À peine rentrait-il à l’auberge, que la garde nationale envahit la maison. Grimbot marchait à la tête de la troupe, le sabre nu. Une servante affolée cria dans l’escalier : « Sauvez-vous, monsieur, il veut vous tuer ! » Mme de Saint-Fargeau s’était dressée de son lit, toute tremblante ; quant au prince, subitement très à l’aise et manifestement soulagé, il parut sur le seuil de sa chambre, dédaigneux, un peu pâle, mais souriant. Grimbot le fit conduire à la prison de la rue Saint-Michel, à la porte de laquelle il fît bonne garde jusqu’au départ de son prisonnier qu’on emmena deux jours plus tard, à Avranches, en attendant le transfert à Paris, le procès devant la cour des pairs, et la détention perpétuelle au fort de Ham, détention qui ne se perpétua d’ailleurs que jusqu’à l’amnistie de 1837.
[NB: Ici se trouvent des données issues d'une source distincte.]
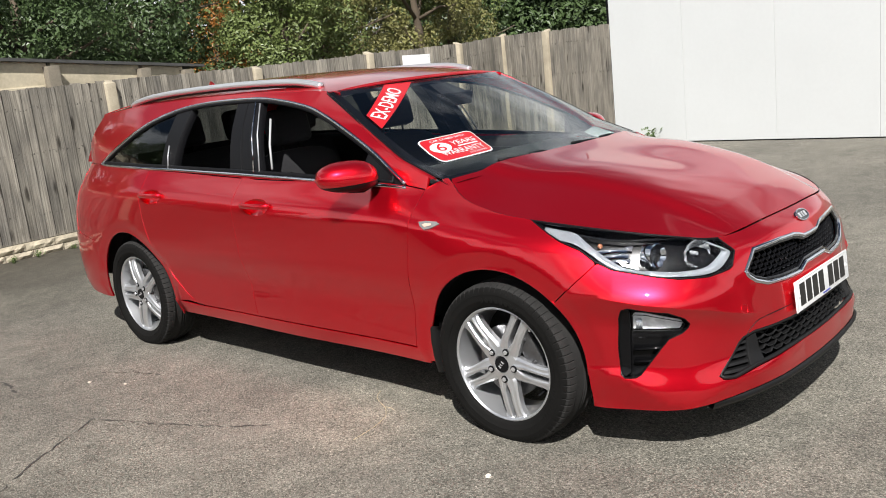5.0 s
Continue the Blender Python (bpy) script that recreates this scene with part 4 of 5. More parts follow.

L’hôtel Le Pelletier devint, pour un temps, l’hôtel Polignac ; quant à Grimbot, passé grand homme, il sollicita de Louis-Philippe une récompense qui ne fut jamais accordée ; d’ailleurs les Granvillais ne se montraient pas très fiers de l’exploit de leur compatriote. Grimbot quitta la ville et se fixa à Caen, où l’accueil ne fut pas plus encourageant. Il pérorait dans les cafés, racontant son haut fait, glorieux d’avoir sauvé la patrie. Mais voici qui est surprenant : la légende s’établit qu’il avait reconnu Polignac à la ressemblance de l’effigie du louis d’or jeté par le proscrit sur le comptoir de la mère Le Gallais ! Ceci, c’est le beau, le superfin de l’histoire ; c’est la vieille tradition renaissante de Drouet, le Drouet de Varennes, comparant le profil de Louis XVI à la gravure d’un assignat reçu en payement du relais. Un grand de la terre trahi par l’or qu’il sème pour assurer sa fuite, c’est un effet de théâtre, un de ces revirements naïfs qui s’imposent si puissamment à l’imagination populaire, que même absurdes, comme c’est ici le cas, elle les acceptera toujours avec un crédule enthousiasme, parce qu’elle est plus avide de pittoresque que de vérité.